Search code examples
pythonpytorchdatasetdataloader

KeyError when iterating through pytorch dataloader


I am trying to build a model with pytorch, and I want to use a customized dataset. So, I have a dataset.py which defines a class, MyData, which is a subclass of torch.utils.data.Dataset. Here's the file.

# dataset.py
import torch
from tqdm import tqdm
import numpy as np
import re
from torch.utils.data import Dataset
from pathlib import Path


class MyDataset(Dataset):
    def __init__(self, path, size=10000):
        if not Path(path).exists():
            raise FileNotFoundError
            
        self.data = []
        self.load_data(path, size)


    def __len__(self):
        return len(self.data)


    def __getitem__(self, index):
        return self.data[index]


    def load_data(self, path, size):
        # Loading data from csv files and some preparation
        # Each sample is in the format of (int_tag1, int_tag2, feature_dictionary),
        # then the sample is appended to self.data
        pass

Then I tried to test this dataset using a DataLoader in the test file dataset_test.py

from torch.utils.data import DataLoader
from dataset import MyDataset


path = 'dataset/sample_train.csv'
size = 1000
dataset = MyDataset(path, size)

dataloader = DataLoader(dataset, batch_size=1000)
for v in dataloader:
    print(v)

I got the following output

730600it [11:08, 1093.11it/s]
1000it [00:00, 20325.47it/s]
Traceback (most recent call last):
  File "dataset_test.py", line 12, in <module>
    for v in dataloader:
  File "/home/usr/.local/lib/python3.6/site-packages/torch/utils/data/dataloader.py", line 521, in __next__
    data = self._next_data()
  File "/home/usr/.local/lib/python3.6/site-packages/torch/utils/data/dataloader.py", line 561, in _next_data
    data = self._dataset_fetcher.fetch(index)  # may raise StopIteration
  File "/home/usr/.local/lib/python3.6/site-packages/torch/utils/data/_utils/fetch.py", line 52, in fetch
    return self.collate_fn(data)
  File "/home/usr/.local/lib/python3.6/site-packages/torch/utils/data/_utils/collate.py", line 84, in default_collate
    return [default_collate(samples) for samples in transposed]
  File "/home/usr/.local/lib/python3.6/site-packages/torch/utils/data/_utils/collate.py", line 84, in <listcomp>
    return [default_collate(samples) for samples in transposed]
  File "/home/usr/.local/lib/python3.6/site-packages/torch/utils/data/_utils/collate.py", line 74, in default_collate
    return {key: default_collate([d[key] for d in batch]) for key in elem}
  File "/home/usr/.local/lib/python3.6/site-packages/torch/utils/data/_utils/collate.py", line 74, in <dictcomp>
    return {key: default_collate([d[key] for d in batch]) for key in elem}
  File "/home/usr/.local/lib/python3.6/site-packages/torch/utils/data/_utils/collate.py", line 74, in <listcomp>
    return {key: default_collate([d[key] for d in batch]) for key in elem}
KeyError: '210'

The first two lines might be the output when loading data. (I'm not sure because I didn't write any output. But I am using tqdm to load data, so I assume it's tqdm's output?)

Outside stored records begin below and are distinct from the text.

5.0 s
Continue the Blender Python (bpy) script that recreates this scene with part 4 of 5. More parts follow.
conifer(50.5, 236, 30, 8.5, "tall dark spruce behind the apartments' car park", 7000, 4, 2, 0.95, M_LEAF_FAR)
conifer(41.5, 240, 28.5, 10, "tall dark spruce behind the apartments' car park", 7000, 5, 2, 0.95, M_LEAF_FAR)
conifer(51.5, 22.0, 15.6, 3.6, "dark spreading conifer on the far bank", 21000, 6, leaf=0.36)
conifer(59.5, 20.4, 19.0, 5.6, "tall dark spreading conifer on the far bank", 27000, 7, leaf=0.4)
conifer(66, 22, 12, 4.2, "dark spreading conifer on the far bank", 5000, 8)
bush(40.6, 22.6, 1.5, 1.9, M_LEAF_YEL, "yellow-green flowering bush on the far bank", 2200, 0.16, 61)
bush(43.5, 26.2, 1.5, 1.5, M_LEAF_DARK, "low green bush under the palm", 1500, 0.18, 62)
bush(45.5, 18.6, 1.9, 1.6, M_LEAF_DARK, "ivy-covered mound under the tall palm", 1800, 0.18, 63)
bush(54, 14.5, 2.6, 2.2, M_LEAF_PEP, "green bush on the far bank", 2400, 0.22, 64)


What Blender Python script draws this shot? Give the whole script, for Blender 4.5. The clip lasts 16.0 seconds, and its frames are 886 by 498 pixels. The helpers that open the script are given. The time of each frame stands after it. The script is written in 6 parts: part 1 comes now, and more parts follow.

Then, I got this key error. I'm wondering which part should be modified? I think the dataset class is well-written, since there's no error when reading the data from file. Is it because the format of samples is not right, so the dataloader cannot load data from dataset properly? Is there any requirement for the format? I've read other people's code, but I didn't find any info mentioning that there's any requirement of the format of samples in Dataset class.

EDIT: A single sample looks like this

('0', '0', {'210': '9093445', '216': '9154780', '301': '9351665', '205': '4186222', '206': '8316799', '207': '8416205', '508': '9355039', '121': '3438658', '122': '3438762', '101': '31390', '124': '3438769', '125': '3438774', '127': '3438782', '128': '3864885', '129': '3864887', '150_14': '3941161', '127_14': '3812616', '109_14': '449068', '110_14': '569621'})

The first two '0's are labels, and the following dictionary contains features.


Solution

  • As @Shai mentioned, if they keys in feature_dictionary are not the same in a batch, then you get this error from the default collate_fn of DataLoader. As a solution, you can write a custom collate_fn as follows and it works

    class MyDataset(Dataset):
        # ... your code ...
    
        def collate_fn(self, batch):
            tag1_batch = []
            tag2_batch = []
            feat_dict_batch = []
            for tag1, tag2, feat_dict in batch:
                tag1_batch.append(tag1)
                tag2_batch.append(tag2)
                feat_dict_batch.append(feat_dict)
            
            return tag1_batch, tag2_batch, feat_dict_batch
    
    path = 'dataset/sample_train.csv'
    size = 1000
    dataset = MyDataset(path, size)
    
    dataloader = DataLoader(dataset, batch_size=3, collate_fn=dataset.collate_fn)